- GIVEN PROBLEM:
Produce word for word the lines of the data below running from the one that has "q = m.to_quaternion()" to the one that has "scene.view_settings.keyframe_insert(path, frame=frame(t))", inclusive, and no others.

** begin DATASET EXCERPT **

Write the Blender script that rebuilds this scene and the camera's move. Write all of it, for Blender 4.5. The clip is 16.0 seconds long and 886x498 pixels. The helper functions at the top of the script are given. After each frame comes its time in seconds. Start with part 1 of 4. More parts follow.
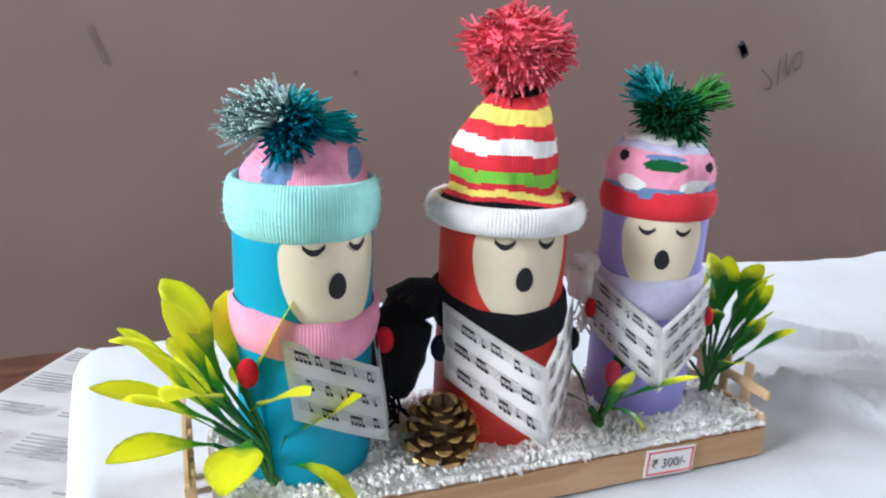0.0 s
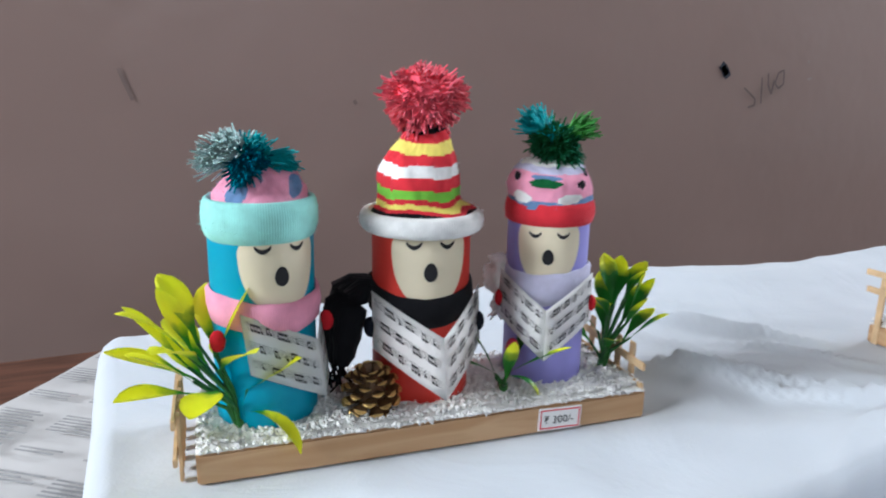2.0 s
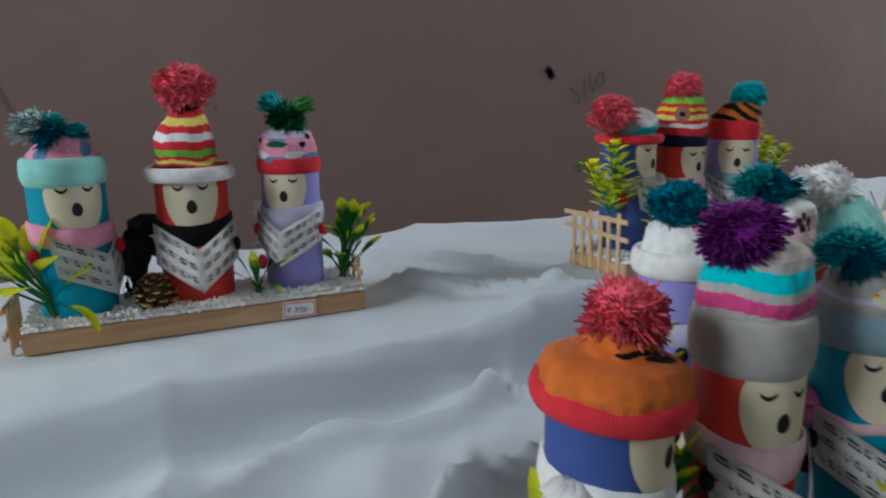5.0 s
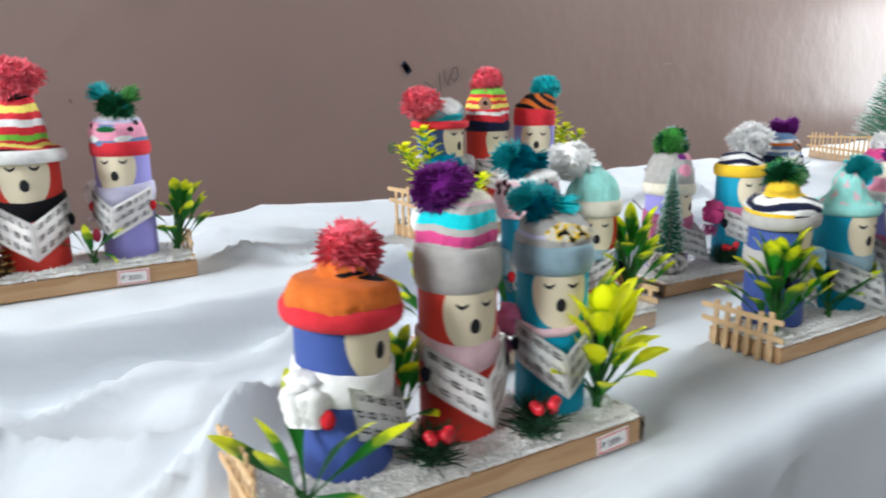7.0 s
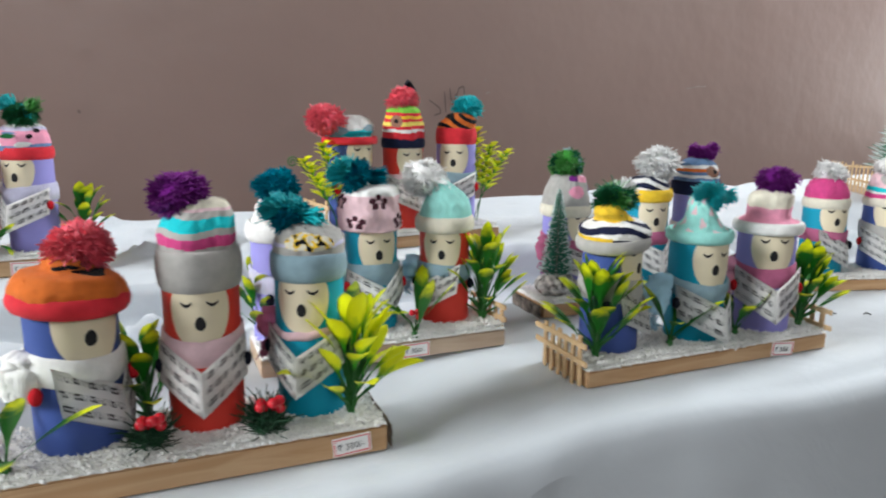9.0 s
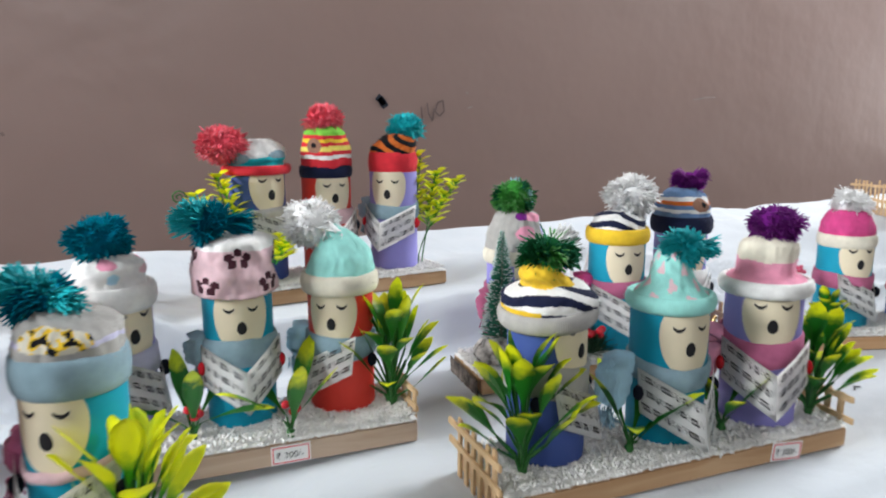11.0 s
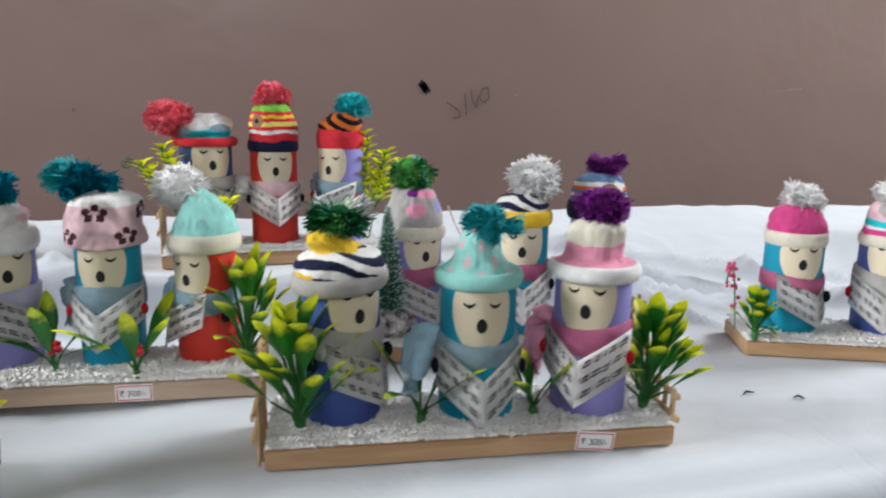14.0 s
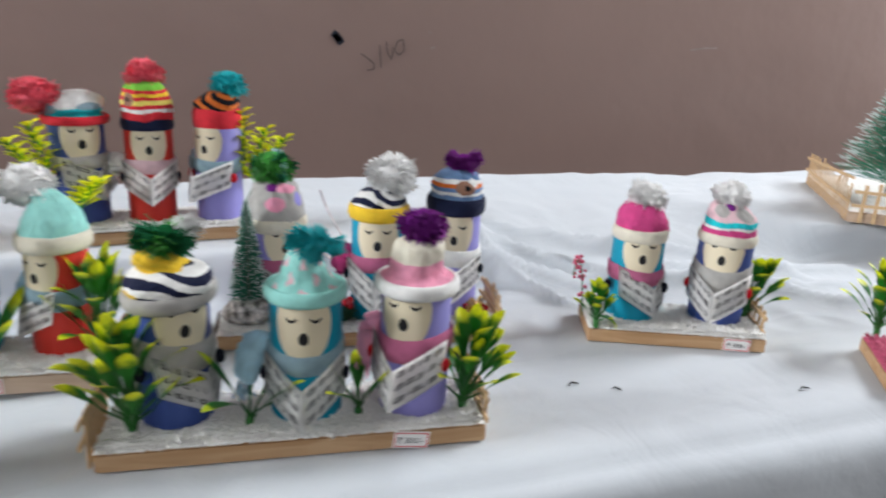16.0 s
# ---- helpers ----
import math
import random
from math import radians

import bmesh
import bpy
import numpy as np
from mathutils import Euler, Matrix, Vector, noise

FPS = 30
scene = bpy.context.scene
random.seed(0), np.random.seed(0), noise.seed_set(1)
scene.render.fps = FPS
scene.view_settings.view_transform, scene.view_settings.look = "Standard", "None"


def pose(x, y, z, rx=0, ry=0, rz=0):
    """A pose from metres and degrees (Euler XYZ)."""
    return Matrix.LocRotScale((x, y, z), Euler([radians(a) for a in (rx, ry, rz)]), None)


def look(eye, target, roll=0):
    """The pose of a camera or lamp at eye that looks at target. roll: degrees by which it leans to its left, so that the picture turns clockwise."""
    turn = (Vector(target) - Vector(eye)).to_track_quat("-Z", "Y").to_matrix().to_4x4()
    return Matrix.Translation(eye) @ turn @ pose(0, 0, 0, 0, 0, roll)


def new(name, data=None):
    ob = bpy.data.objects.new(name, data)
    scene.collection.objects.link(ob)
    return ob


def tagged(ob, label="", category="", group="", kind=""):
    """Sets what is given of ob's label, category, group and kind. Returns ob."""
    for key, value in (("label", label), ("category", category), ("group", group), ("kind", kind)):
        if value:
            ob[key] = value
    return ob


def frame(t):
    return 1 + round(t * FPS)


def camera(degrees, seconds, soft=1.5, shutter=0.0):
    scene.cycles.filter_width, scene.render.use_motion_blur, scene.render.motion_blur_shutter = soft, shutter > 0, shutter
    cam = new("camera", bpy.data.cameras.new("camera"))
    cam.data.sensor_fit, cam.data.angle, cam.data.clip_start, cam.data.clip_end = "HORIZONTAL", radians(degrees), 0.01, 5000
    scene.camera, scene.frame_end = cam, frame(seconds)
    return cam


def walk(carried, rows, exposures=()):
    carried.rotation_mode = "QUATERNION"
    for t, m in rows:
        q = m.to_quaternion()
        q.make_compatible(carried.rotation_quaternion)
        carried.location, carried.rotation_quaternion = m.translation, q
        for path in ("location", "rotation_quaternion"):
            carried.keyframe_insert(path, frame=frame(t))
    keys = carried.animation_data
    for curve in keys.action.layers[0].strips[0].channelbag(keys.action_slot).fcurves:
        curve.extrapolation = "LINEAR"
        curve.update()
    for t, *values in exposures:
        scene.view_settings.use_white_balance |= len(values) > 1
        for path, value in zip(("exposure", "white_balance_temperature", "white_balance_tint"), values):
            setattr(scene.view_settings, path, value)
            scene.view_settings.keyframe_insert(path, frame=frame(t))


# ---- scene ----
cam = camera(65.1, 16.0, soft=2.0, shutter=0.5)
PATH = [
    (0, (0.101, 0.018, 0.201), (0.94, 1.753, -0.334), 2.6),
    (0.5, (0.104, -0.003, 0.203), (0.932, 1.736, -0.339), 1.9),
    (1, (0.107, -0.021, 0.208), (0.926, 1.732, -0.298), 1.3),
    (1.5, (0.109, -0.041, 0.21), (0.897, 1.723, -0.309), 1.2),
    (2, (0.113, -0.068, 0.215), (0.872, 1.716, -0.274), 1.2),
    (2.5, (0.124, -0.099, 0.218), (0.904, 1.684, -0.245), 1.4),
    (3, (0.141, -0.136, 0.214), (0.942, 1.638, -0.246), 0.7),
    (3.5, (0.154, -0.177, 0.207), (0.958, 1.601, -0.231), 0.2),
    (4, (0.164, -0.208, 0.204), (0.974, 1.571, -0.217), -0.2),
    (6.5, (0.147, -0.337, 0.196), (1.287, 1.235, -0.279), -0.5),
    (7, (0.171, -0.37, 0.196), (1.331, 1.193, -0.264), -0.6),
    (7.5, (0.217, -0.432, 0.192), (1.323, 1.178, -0.236), -0.5),
    (8, (0.264, -0.48, 0.189), (1.304, 1.178, -0.226), 0.2),
    (8.5, (0.287, -0.486, 0.197), (1.232, 1.237, -0.172), -0.0),
    (9, (0.326, -0.495, 0.196), (1.263, 1.224, -0.214), 0.5),
    (9.5, (0.356, -0.514, 0.205), (1.286, 1.216, -0.176), 0.2),
    (12, (0.531, -0.355, 0.196), (1.289, 1.453, -0.201), -0.9),
    (12.5, (0.555, -0.382, 0.191), (1.153, 1.48, -0.225), 0.1),
    (13, (0.576, -0.424, 0.184), (1.112, 1.453, -0.252), 0.5),
    (13.5, (0.598, -0.469, 0.183), (1.131, 1.413, -0.236), 1.0),
    (14, (0.633, -0.493, 0.192), (1.157, 1.396, -0.206), 1.0),
    (14.5, (0.655, -0.498, 0.216), (1.199, 1.378, -0.214), 0.2),
    (15, (0.644, -0.515, 0.25), (1.17, 1.33, -0.314), 2.8),
    (15.5, (0.654, -0.532, 0.264), (1.211, 1.293, -0.337), 3.4),
    (16, (0.701, -0.525, 0.254), (1.346, 1.269, -0.349), 3.1),
]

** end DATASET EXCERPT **

- SOLUTION TO THIS TASK:
        q = m.to_quaternion()
        q.make_compatible(carried.rotation_quaternion)
        carried.location, carried.rotation_quaternion = m.translation, q
        for path in ("location", "rotation_quaternion"):
            carried.keyframe_insert(path, frame=frame(t))
    keys = carried.animation_data
    for curve in keys.action.layers[0].strips[0].channelbag(keys.action_slot).fcurves:
        curve.extrapolation = "LINEAR"
        curve.update()
    for t, *values in exposures:
        scene.view_settings.use_white_balance |= len(values) > 1
        for path, value in zip(("exposure", "white_balance_temperature", "white_balance_tint"), values):
            setattr(scene.view_settings, path, value)
            scene.view_settings.keyframe_insert(path, frame=frame(t))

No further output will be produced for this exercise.